Grimes’ former players have given a resounding vote of confidence to the first-time offensive coordinator, from former BYU proteges John Beck and Jake Kuresa to current LSU tackle Karl Malone Jr.
“We’re going to be very demanding, but we’re going to love the guys, too,” Grimes said. “Through that, we’ll have the opportunity to build trust. And the end result is a guy who is willing to go out there and play — because you’ve invested in him.
“I think that combination of love and demand creates a player with self-worth and confidence. That’s the real magic to making any team or organization work.”
There’s little doubt he’s ready for the first coordinator job of his lengthy career, they all say.
“The message from everyone that I talked to (at BYU) was that the program is heading in the right direction,” Grimes said. “Kalani is an awesome dude, and a great coach — there is no doubt in my mind.”
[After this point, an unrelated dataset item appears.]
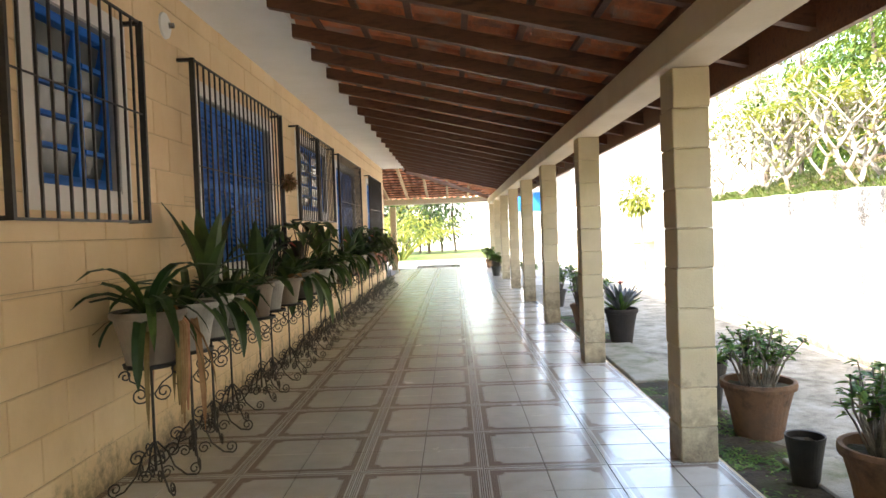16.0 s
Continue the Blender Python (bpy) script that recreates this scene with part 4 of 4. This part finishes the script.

After wrapping up his stay with the Bayou Bengals, Grimes is ready to get to work with the Cougars.
“I realize there are a lot of people who have a large stake here, and that I recognize — the responsibility to Cougar Nation, to the BYU family, to the administration and the other coaches — I recognize that responsibility, and will do everything in my power to live up to the responsibility of the job,” he said. “But no one will put more pressure on me or the offensive staff than we will put on ourselves.”